How to Calculate First and Follow of A Grammar

Understanding FIRST and FOLLOW sets is crucial for parsing algorithms in computer science. These sets help determine the validity of input strings in context-free grammars. This guide explains how to calculate them step-by-step with practical examples.

What Are FIRST and FOLLOW Sets?

In formal grammar theory, FIRST and FOLLOW sets are used to predict the next possible symbols in a string during parsing. They help determine whether a string can be generated from a given grammar.

Key Concepts:

FIRST(X) - The set of terminals that begin the strings derived from symbol X.
FOLLOW(X) - The set of terminals that can appear immediately after symbol X in any sentential form.

These sets are essential for constructing parsing tables in top-down parsers like LL(1) parsers. They help resolve ambiguities in the grammar and ensure correct parsing decisions.

Calculating FIRST Sets

The FIRST set for a symbol X is calculated as follows:

FIRST(X) = {a | X ⇒* a...}

Where a is a terminal symbol and X ⇒* a... means X derives a string starting with a.

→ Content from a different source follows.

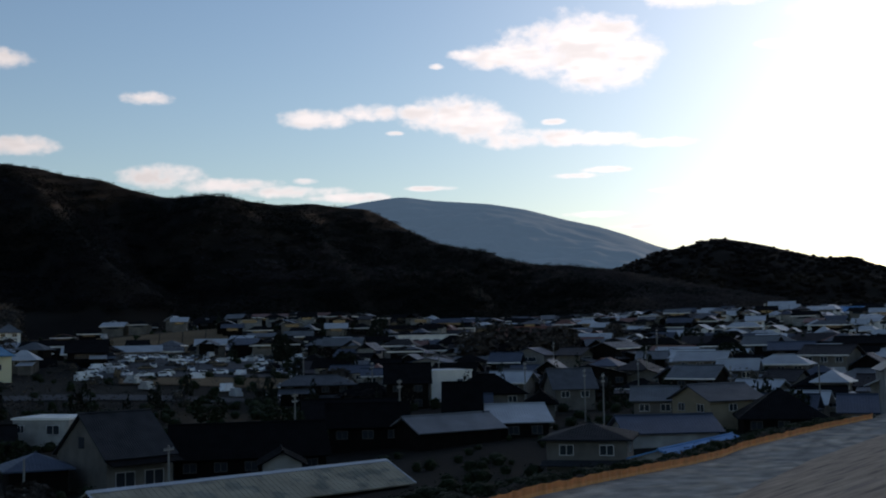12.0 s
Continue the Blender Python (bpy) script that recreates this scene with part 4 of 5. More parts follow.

Steps to Calculate FIRST Sets:

For each terminal symbol, FIRST(X) = {X}.
For each non-terminal symbol, apply the following rules:
- If X → a..., where a is a terminal, then add a to FIRST(X).
- If X → Y1Y2...Yk, then add FIRST(Y1) to FIRST(X), excluding ε (empty string).
- If all Yi can derive ε, then add ε to FIRST(X).
Repeat until no more changes occur.

This iterative process continues until the FIRST sets stabilize, meaning no new elements can be added to any FIRST set.

Calculating FOLLOW Sets

The FOLLOW set for a symbol X is calculated as follows:

FOLLOW(X) = {a | S ⇒* αXaβ, a ∈ Vt ∪ {ε}}

Where S is the start symbol, α and β are any strings of grammar symbols, and a is a terminal or ε.

Steps to Calculate FOLLOW Sets:

Initialize FOLLOW(S) = {$}, where $ is the end-of-input marker.
For each production rule A → αBβ:
- Add FIRST(β) to FOLLOW(B), excluding ε.
- If β can derive ε, add FOLLOW(A) to FOLLOW(B).
Repeat until no more changes occur.

This process continues until the FOLLOW sets stabilize, meaning no new elements can be added to any FOLLOW set.

Example Calculation

Consider the following grammar:

S → aB | bA

A → a | ε

B → b | ε

Calculating FIRST Sets:

Symbol	FIRST Set
S	{a, b}
A	{a, ε}
B	{b, ε}

Calculating FOLLOW Sets:

Symbol	FOLLOW Set
S	{$}
A	{$}
B	{$}

This example demonstrates how FIRST and FOLLOW sets are calculated for a simple grammar. The iterative process ensures all possible derivations are considered.

FAQ

What is the difference between FIRST and FOLLOW sets?: FIRST sets contain the terminals that can start strings derived from a symbol, while FOLLOW sets contain the terminals that can appear immediately after a symbol in any sentential form.
When is the empty string (ε) included in a FIRST set?: ε is included in FIRST(X) if X can derive the empty string, meaning it's optional in the grammar.
How are FIRST and FOLLOW sets used in parsing?: They are used to construct parsing tables for top-down parsers like LL(1), helping determine the next symbol to parse and ensuring correct parsing decisions.
Can FIRST and FOLLOW sets be calculated for ambiguous grammars?: Yes, but the sets may be larger and more complex due to the multiple possible derivations in ambiguous grammars.
What happens if a grammar contains left recursion?: Left recursion can make FIRST and FOLLOW sets harder to calculate, as it creates infinite loops in the derivation process.